Зулейха открывает глаза | страница 65



– Правда ли профессор Лейбе принимает в клинике по четвергам? – спрашивает она в темноте коридора.

– Вольф Карлович не выходит из своей комнаты вот уже десять лет, – отвечает Груня.


Гений.

Вольф Карлович мотает головой. Каждый раз ему неловко выслушивать подобные восторженные эпитеты от пациентов и студентов.

Светило.

Какое там!.. Маленький мальчик, стоящий на берегу океана, – вот кем он себя ощущает в науке. И не стыдится признаться в этом с кафедры, глядя в широко распахнутые глаза учеников.

Только вы можете спасти.

Увы, и это неправда. Организм пациента спасает себя сам. А врач только помогает, направляет его силы в нужное русло, иногда убирает лишнее, ненужное, отжившее. Путь к выздоровлению врач и больной проходят рука об руку, но главная партия, решающий ход всегда – за пациентом, за его волей к жизни, за силами его организма. Студенты старших курсов, уже приобщившиеся к тайнам фармацевтики и имеющие за плечами пару элементарных хирургических операций, иногда решаются спорить с ним об этом. Милые оперившиеся птенцы…

А не пора ли в университет? Визит экзальтированной девицы выбил его из привычной жизненной колеи, и Вольф Карлович растерялся, запутался. Во сколько у него сегодня первая лекция? Зависит от того, какой сегодня день недели.

А какой, собственно, день?

Лейбе смотрит на часы – стрелки неподвижно застыли на циферблате.

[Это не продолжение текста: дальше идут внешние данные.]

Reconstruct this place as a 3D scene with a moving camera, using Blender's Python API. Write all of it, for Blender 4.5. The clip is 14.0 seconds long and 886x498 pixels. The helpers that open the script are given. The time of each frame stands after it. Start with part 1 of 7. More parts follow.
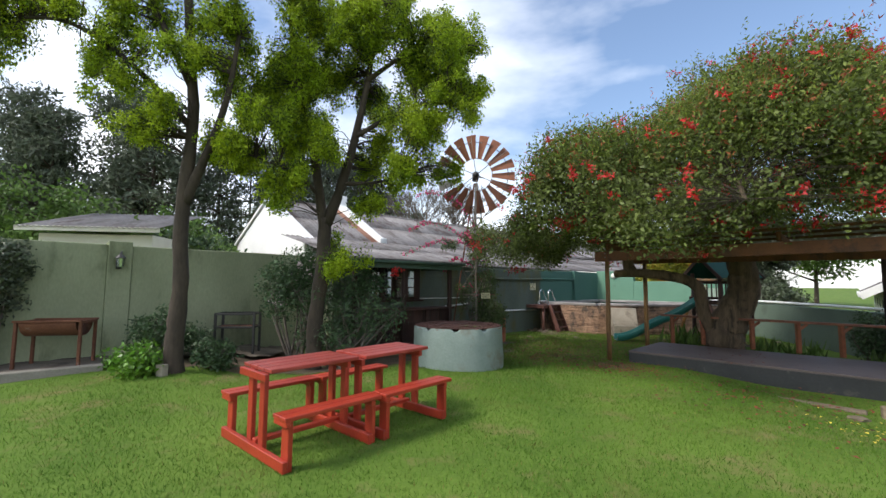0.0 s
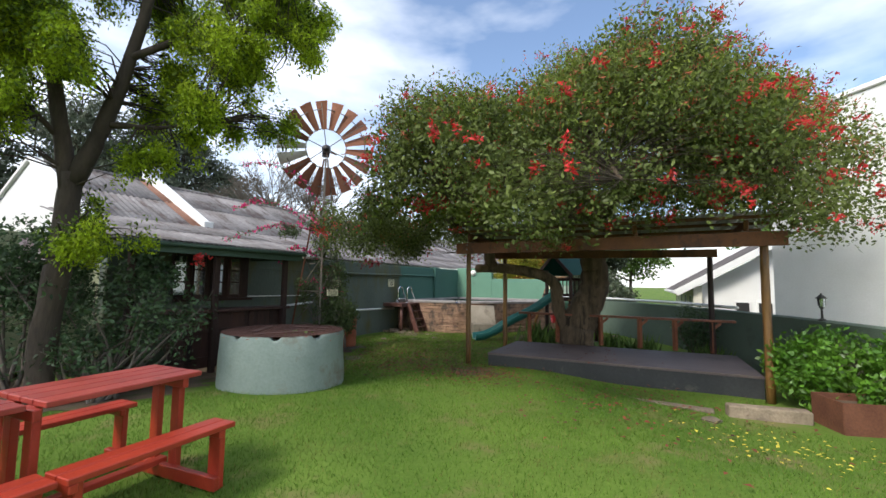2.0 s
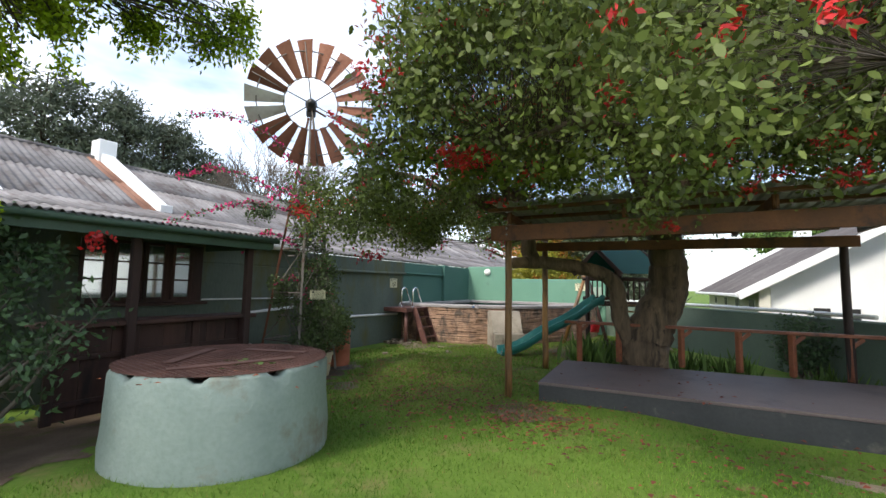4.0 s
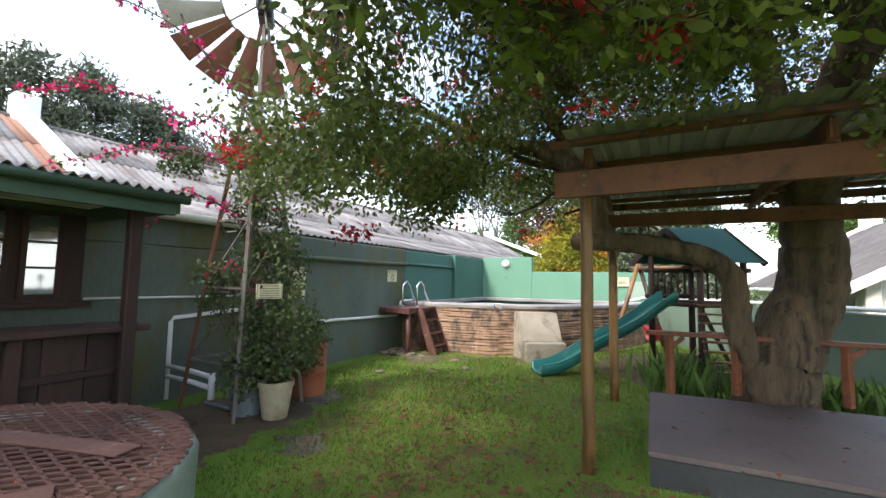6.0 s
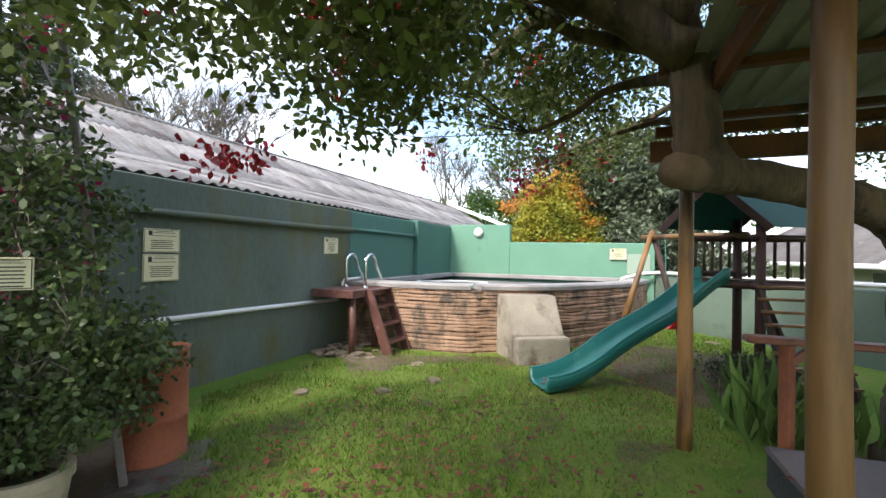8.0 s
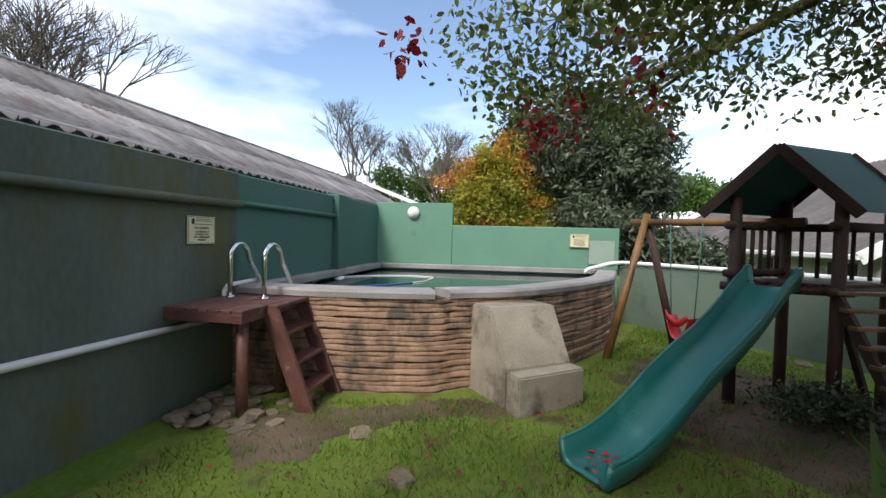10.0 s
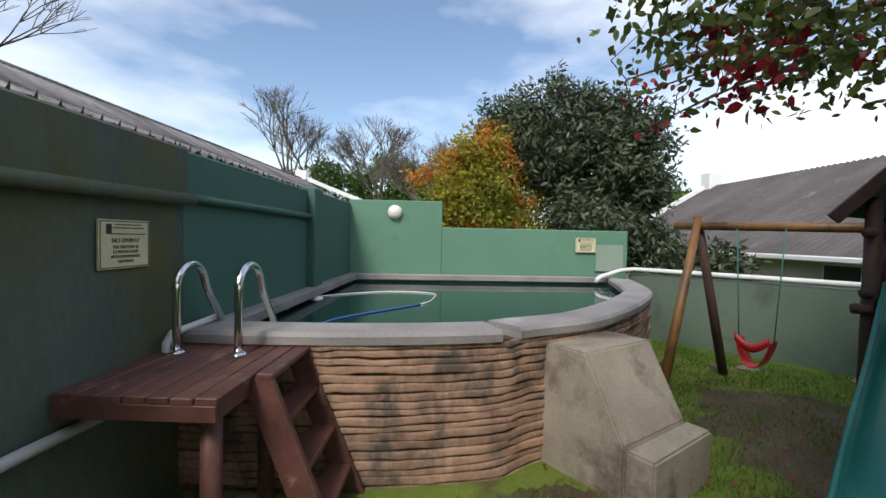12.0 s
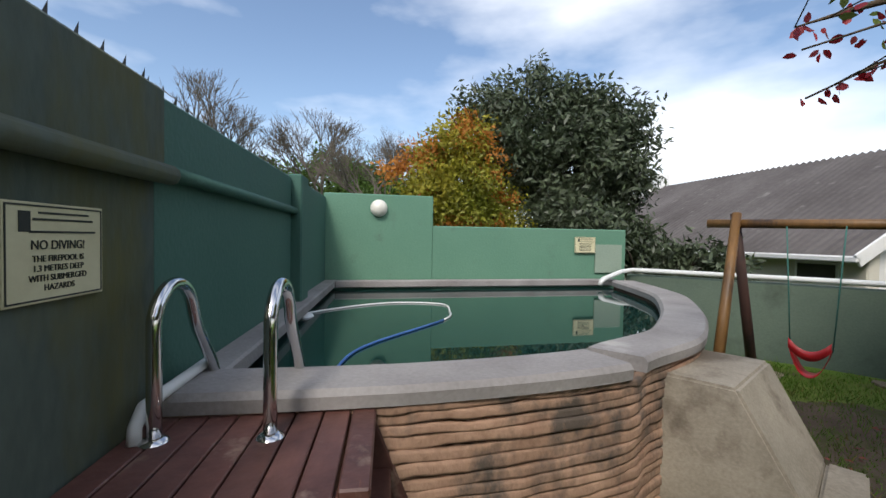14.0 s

Он берет со спинки стула профессорский мундир – и понимает, что это старый отцовский халат. А где же мундир? Тот самый – плотного сукна, глубокого синего цвета, с форменными пуговицами – на каждой расправил крылья строгий двуглавый орел? Тот самый – где на груди сияет белоснежной эмалью узкий ромб – значок профессора Казанского университета? Тот самый – с которого Груня каждое утро сдувает пылинки? Верно, она и унесла его чистить.

Вольф Карлович делает шаг к двери. Гладкая ручка податливо ныряет в ладонь. Он долго теребит ее – словно дружески пожимает двери латунную руку – потом резко тянет вниз и шагает в открывшуюся черную бездну коридора…

Груня истово трет мыльной тряпкой закопченный бок кастрюли, и белая пена пузырится на жирной керосиновой саже, чернеет. С появлением Степана в ней проснулось желание оттирать посуду до нестерпимой, зеркальной чистоты, и профессорские тазы и сковороды засверкали в ее мощных руках невиданным доселе, глаза режущим блеском.

Спиной ощущает уткнувшиеся ей промеж лопаток недружелюбные взгляды соседок. Пусть смотрят, стервы. Не любят ее в коммуналке крепко – за то, что ведет себя в квартире как хозяйка. А кто же она? Хозяйка и есть. Здесь каждая стена, каждая половая доска, каждый плинтус, каждая загогулина на резных белых дверях знает ее руки – все ими сотни раз подметено, вычищено, отмыто и натерто.